» **YOUR OBJECTIVE**:
Images should be left out, and everything else in the listing reproduced exactly.

» **DATA PROVIDED**:

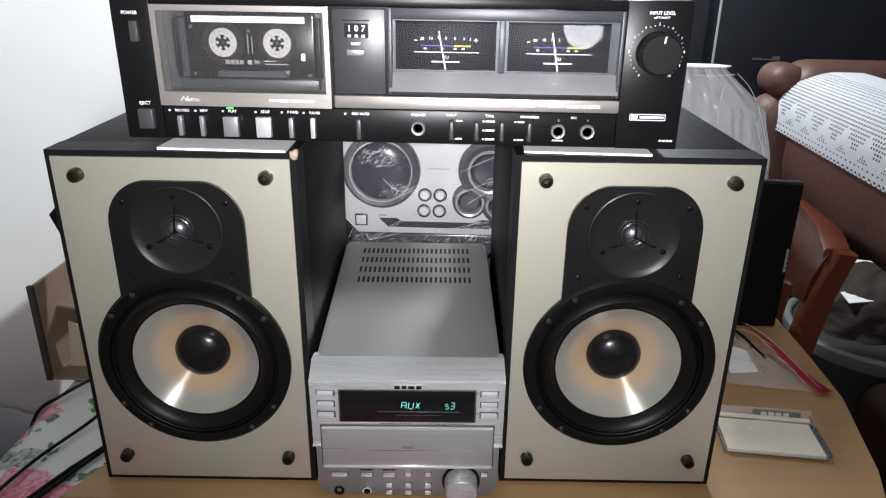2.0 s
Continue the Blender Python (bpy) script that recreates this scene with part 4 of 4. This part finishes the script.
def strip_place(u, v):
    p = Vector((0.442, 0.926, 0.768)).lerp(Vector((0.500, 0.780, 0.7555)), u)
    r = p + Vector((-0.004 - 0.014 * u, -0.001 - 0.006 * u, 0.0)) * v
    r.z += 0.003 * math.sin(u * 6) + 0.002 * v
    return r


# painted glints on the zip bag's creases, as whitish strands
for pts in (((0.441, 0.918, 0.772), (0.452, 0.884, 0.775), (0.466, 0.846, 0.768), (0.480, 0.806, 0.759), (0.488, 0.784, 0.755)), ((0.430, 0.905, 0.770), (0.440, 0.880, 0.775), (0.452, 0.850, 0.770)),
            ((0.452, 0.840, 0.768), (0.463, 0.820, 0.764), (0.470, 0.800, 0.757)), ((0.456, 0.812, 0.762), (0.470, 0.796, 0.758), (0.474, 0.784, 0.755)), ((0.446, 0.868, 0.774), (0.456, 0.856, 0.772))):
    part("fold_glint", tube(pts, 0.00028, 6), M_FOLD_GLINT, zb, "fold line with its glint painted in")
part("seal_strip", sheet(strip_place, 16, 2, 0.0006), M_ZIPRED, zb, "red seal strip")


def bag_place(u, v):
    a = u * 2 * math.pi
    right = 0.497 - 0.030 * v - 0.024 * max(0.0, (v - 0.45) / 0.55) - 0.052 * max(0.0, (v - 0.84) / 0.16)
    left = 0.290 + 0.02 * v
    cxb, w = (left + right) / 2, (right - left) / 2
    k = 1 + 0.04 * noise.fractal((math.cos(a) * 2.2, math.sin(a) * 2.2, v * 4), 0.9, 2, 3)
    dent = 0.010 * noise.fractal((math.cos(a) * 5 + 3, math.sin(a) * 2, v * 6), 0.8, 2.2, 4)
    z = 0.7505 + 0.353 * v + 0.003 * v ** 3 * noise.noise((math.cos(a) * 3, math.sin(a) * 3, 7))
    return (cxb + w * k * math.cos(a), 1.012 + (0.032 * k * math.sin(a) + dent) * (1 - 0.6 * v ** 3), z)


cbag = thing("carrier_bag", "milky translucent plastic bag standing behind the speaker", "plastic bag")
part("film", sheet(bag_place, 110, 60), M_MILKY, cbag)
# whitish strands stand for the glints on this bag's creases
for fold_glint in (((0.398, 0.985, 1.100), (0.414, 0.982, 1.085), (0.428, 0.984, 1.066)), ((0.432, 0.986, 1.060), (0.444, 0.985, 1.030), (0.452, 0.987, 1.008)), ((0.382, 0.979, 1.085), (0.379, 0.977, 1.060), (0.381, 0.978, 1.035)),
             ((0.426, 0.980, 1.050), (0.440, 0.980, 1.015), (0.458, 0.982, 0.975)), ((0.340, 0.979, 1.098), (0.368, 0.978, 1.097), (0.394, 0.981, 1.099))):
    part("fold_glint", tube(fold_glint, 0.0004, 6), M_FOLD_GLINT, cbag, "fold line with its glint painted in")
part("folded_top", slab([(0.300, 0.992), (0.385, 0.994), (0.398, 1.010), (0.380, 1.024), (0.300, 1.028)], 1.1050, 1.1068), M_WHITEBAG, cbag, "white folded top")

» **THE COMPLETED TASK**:
2.0 s
Continue the Blender Python (bpy) script that recreates this scene with part 4 of 4. This part finishes the script.
def strip_place(u, v):
    p = Vector((0.442, 0.926, 0.768)).lerp(Vector((0.500, 0.780, 0.7555)), u)
    r = p + Vector((-0.004 - 0.014 * u, -0.001 - 0.006 * u, 0.0)) * v
    r.z += 0.003 * math.sin(u * 6) + 0.002 * v
    return r


# painted glints on the zip bag's creases, as whitish strands
for pts in (((0.441, 0.918, 0.772), (0.452, 0.884, 0.775), (0.466, 0.846, 0.768), (0.480, 0.806, 0.759), (0.488, 0.784, 0.755)), ((0.430, 0.905, 0.770), (0.440, 0.880, 0.775), (0.452, 0.850, 0.770)),
            ((0.452, 0.840, 0.768), (0.463, 0.820, 0.764), (0.470, 0.800, 0.757)), ((0.456, 0.812, 0.762), (0.470, 0.796, 0.758), (0.474, 0.784, 0.755)), ((0.446, 0.868, 0.774), (0.456, 0.856, 0.772))):
    part("fold_glint", tube(pts, 0.00028, 6), M_FOLD_GLINT, zb, "fold line with its glint painted in")
part("seal_strip", sheet(strip_place, 16, 2, 0.0006), M_ZIPRED, zb, "red seal strip")


def bag_place(u, v):
    a = u * 2 * math.pi
    right = 0.497 - 0.030 * v - 0.024 * max(0.0, (v - 0.45) / 0.55) - 0.052 * max(0.0, (v - 0.84) / 0.16)
    left = 0.290 + 0.02 * v
    cxb, w = (left + right) / 2, (right - left) / 2
    k = 1 + 0.04 * noise.fractal((math.cos(a) * 2.2, math.sin(a) * 2.2, v * 4), 0.9, 2, 3)
    dent = 0.010 * noise.fractal((math.cos(a) * 5 + 3, math.sin(a) * 2, v * 6), 0.8, 2.2, 4)
    z = 0.7505 + 0.353 * v + 0.003 * v ** 3 * noise.noise((math.cos(a) * 3, math.sin(a) * 3, 7))
    return (cxb + w * k * math.cos(a), 1.012 + (0.032 * k * math.sin(a) + dent) * (1 - 0.6 * v ** 3), z)


cbag = thing("carrier_bag", "milky translucent plastic bag standing behind the speaker", "plastic bag")
part("film", sheet(bag_place, 110, 60), M_MILKY, cbag)
# whitish strands stand for the glints on this bag's creases
for fold_glint in (((0.398, 0.985, 1.100), (0.414, 0.982, 1.085), (0.428, 0.984, 1.066)), ((0.432, 0.986, 1.060), (0.444, 0.985, 1.030), (0.452, 0.987, 1.008)), ((0.382, 0.979, 1.085), (0.379, 0.977, 1.060), (0.381, 0.978, 1.035)),
             ((0.426, 0.980, 1.050), (0.440, 0.980, 1.015), (0.458, 0.982, 0.975)), ((0.340, 0.979, 1.098), (0.368, 0.978, 1.097), (0.394, 0.981, 1.099))):
    part("fold_glint", tube(fold_glint, 0.0004, 6), M_FOLD_GLINT, cbag, "fold line with its glint painted in")
part("folded_top", slab([(0.300, 0.992), (0.385, 0.994), (0.398, 1.010), (0.380, 1.024), (0.300, 1.028)], 1.1050, 1.1068), M_WHITEBAG, cbag, "white folded top")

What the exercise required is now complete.